Begin a homolateral thinker means to rely primarily on your dominant brain; left or right, instead of being an integrated thinker. Optimal communication in the brain occurs when we think cross-laterally. Strongly developed neural pathways send signals on a traffic-free super highway between both hemispheres. In this ideal brain state, the neurons are firing on all cylinders.

Industry and education were built on left-brain thinking. Left- brain dominant workers make great button pushers, doctors, lawyers, accountants and scientists.

Think of a factory. The very core of the Industrial Revolution. An employee is assigned to one component. While the end result is the 'whole' his focus is only the 'part'. This is as homolateral as it gets.

Educational curriculum has always favored left brain thinking. If you were a left-brain dominant student you likely sailed through school while the right-brain schleps were getting a beating with their report cards.

School systems are still designed with this antiquated learning model, however, the world is busily heading in a completely different direction. Left-brain dominant thinkers will see their $75,000 a year analytical jobs jacked by $28,000 Indian cubicle workers or worse, a $50 piece of software.

The new currency is in content development and content development requires integrated thinking. A balance between the analytical left and the creative right.

Take writing, as an example. No longer is it good enough to write a book and leave the success of selling it to the publisher.

A writer must be proficient with the computer, be a marketer, a business person, an accountant, a script writer, a speaker, a manager, a blogger, a travel agent, and a networker. Write fiction, non-fiction, promotional materials, be a mini film-maker, and synthesize the most brilliant ideas into a one sentence log line.

Why do most people rely on their dominant brain to begin with? Stress. Stress and trauma create a homolateral state. When we limp along at half speed, we are not tapped in to all of our talents. We get stuck.

Being stuck in one dominant brain state is like having a hippo on your head.

You can build integrated brain power with a few easy exercises:

  1. Stand straight and lift up your left arm and left knee simultaneously as high as you comfortably can.
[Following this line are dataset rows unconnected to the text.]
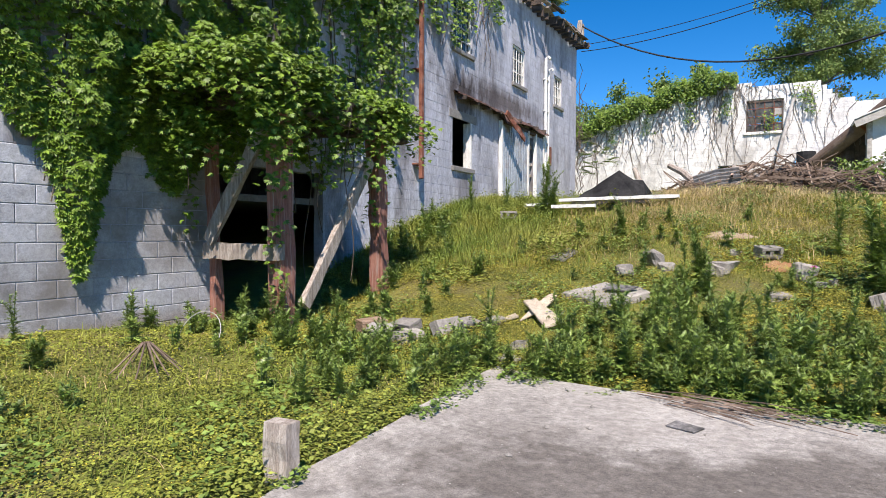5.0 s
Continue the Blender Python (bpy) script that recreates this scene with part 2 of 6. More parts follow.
for m in (M_BLOCK, M_JOINT):
    blotch(m, 11.1, 4.75, 1.1, 0.75, (0.2, 0.165, 0.14), 0.9)
    blotch(m, 13.6, 5.1, 3.4, 0.45, (0.25, 0.2, 0.17), 0.9)
    blotch(m, 11.4, 2.6, 0.9, 0.6, (0.45, 0.42, 0.4), 0.8)
    blotch(m, 16.6, 3.2, 1.6, 1.2, (0.6, 0.56, 0.53), 0.8)
for m in (M_BLOCKO, M_BLOCK, M_JOINT):
    blotch(m, 0.0, 2.4, 1.15, 2.4, (0.36, 0.36, 0.38), 0.9, 0.35)
    blotch(m, 0.6, 0.9, 0.8, 0.6, (0.4, 0.39, 0.38), 0.85, 0.7)
    blotch(m, 3.0, 0.35, 3.4, 0.25, (0.65, 0.55, 0.47), 0.8, 0.4)
# near-black colour paints the shade on the tank's side and below its ledge
M_SHADECONC = mat("shade_black_concrete", (0.03, 0.028, 0.027), (0.075, 0.07, 0.066), 4, 90, 0.95, 0.9, 0.05, (0.16, 0.15, 0.14), 3, 0.5)
M_RUSTLEDGE = mat("rust_washed_ledge", (0.2, 0.085, 0.045), (0.36, 0.19, 0.11), 5, 60, 0.9, 0.8, 0.05, (0.09, 0.05, 0.035), 3, 0.7)
M_SAND = mat("pale_sandy_soil", (0.23, 0.165, 0.1), (0.38, 0.3, 0.215), 4, 50, 1.0, 0.8, 0, bump_size=0.02)
M_DARKRUST = mat("dark_flaking_iron", (0.045, 0.03, 0.026), (0.13, 0.065, 0.05), 7, 60, 0.9, 0.6, 0.1, (0.24, 0.2, 0.18), 7, 0.5)
M_GALV = mat("dull_galvanised_iron", (0.17, 0.17, 0.175), (0.25, 0.25, 0.25), 4, 40, 0.6, 0.3, 0.05, (0.14, 0.09, 0.06), 3, 0.5, metal=0.2)
M_RUST = mat("rusty_iron", (0.16, 0.055, 0.035), (0.27, 0.11, 0.07), 6, 60, 0.85, 0.5, 0.1, (0.36, 0.28, 0.25), 5, 0.5, metal=0.2)
M_OLDWOOD = mat("grey_weathered_wood", (0.25, 0.205, 0.17), (0.44, 0.39, 0.34), 6, 60, 0.9, 0.8, 0.15, (0.15, 0.11, 0.09), 4, 0.7, stretch=(4, 4, 0.6))
M_REDWOOD = mat("red_stained_timber", (0.2, 0.075, 0.055), (0.34, 0.17, 0.13), 7, 60, 0.9, 0.8, 0.1, (0.36, 0.29, 0.25), 5, 0.7, stretch=(5, 5, 0.35))
M_POLE = mat("creosoted_pole", (0.17, 0.105, 0.065), (0.27, 0.18, 0.12), 5, 60, 0.9, 0.7, 0.1, stretch=(6, 6, 0.3))
M_WHITEWOOD = mat("peeling_white_wood", (0.68, 0.67, 0.64), (0.76, 0.75, 0.72), 4, 50, 0.85, 0.5, 0.08, (0.33, 0.3, 0.27), 3, 0.7, stretch=(2, 2, 0.6))
M_PANEL = mat("corrugated_steel", (0.27, 0.3, 0.33), (0.4, 0.43, 0.46), 3, 40, 0.5, 0.2, 0.05, (0.28, 0.2, 0.15), 2, 0.5, metal=0.5, spec=0.5)
M_DOOR = mat("white_enamel_door", (0.74, 0.74, 0.73), (0.8, 0.8, 0.79), 2, 50, 0.6, 0.15, 0.03)
M_DOORRUST = mat("rust_streaked_slat", (0.5, 0.17, 0.08), (0.62, 0.3, 0.19), 3, 30, 0.8, 0.3, 0.1, (0.7, 0.62, 0.55), 1.5, 0.6, stretch=(0.6, 1, 6))
M_FASCIA = mat("weathered_fascia", (0.36, 0.34, 0.31), (0.48, 0.46, 0.43), 3, 50, 0.9, 0.5, 0.1, (0.16, 0.14, 0.12), 2, 0.6)
M_ROOFTIN = mat("grey_tin_roof", (0.36, 0.36, 0.36), (0.45, 0.45, 0.45), 2, 40, 0.55, 0.3, 0.05, (0.28, 0.18, 0.13), 1, 0.5, metal=0.4)
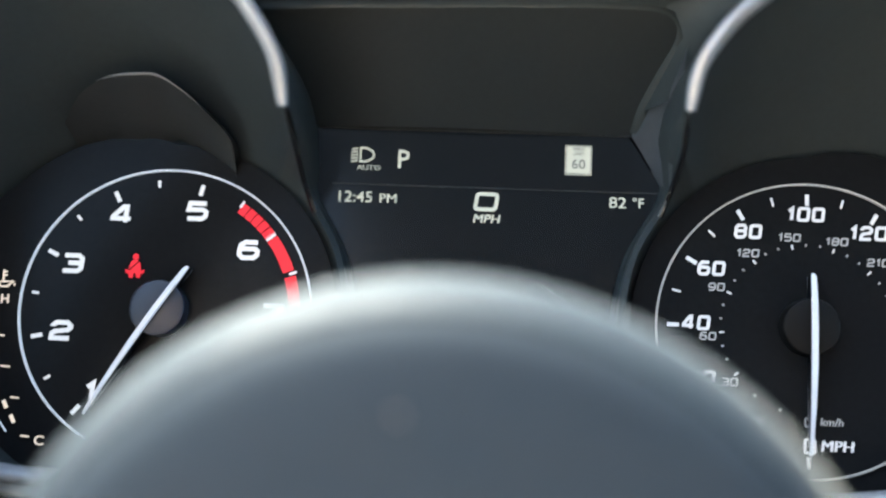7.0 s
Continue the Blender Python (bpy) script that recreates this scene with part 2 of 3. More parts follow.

Alternate between right and left sides for 10 reps. This is a homolateral state. It takes one-sided thinking to accomplish this. Think Frankenstein. He was the ultimate homolateral.

  2. Stand straight and lift your left knee while crossing your right arm to touch the top of your knee with your right hand. Alternate between left and right sides for 10 reps. This requires cross-lateral thinking. Think of the shape of a X.

  3. Now go back and forth between the two exercises for 10 reps. Always finish cross laterally. People who are stuck in one dominant state will find this exercise very difficult. Children with learning disabilities find it nearly impossible.

  4. Draw a line down the center of a page. Make a figure eight shape with a loop on equal sides of the paper. Trace the shape 10 or 20 times.

  5. Hold out a pen with your dominant hand straight in front of your mid-line. Moving from one side to the other, create a figure-eight shape and allow your eyes to track the movement.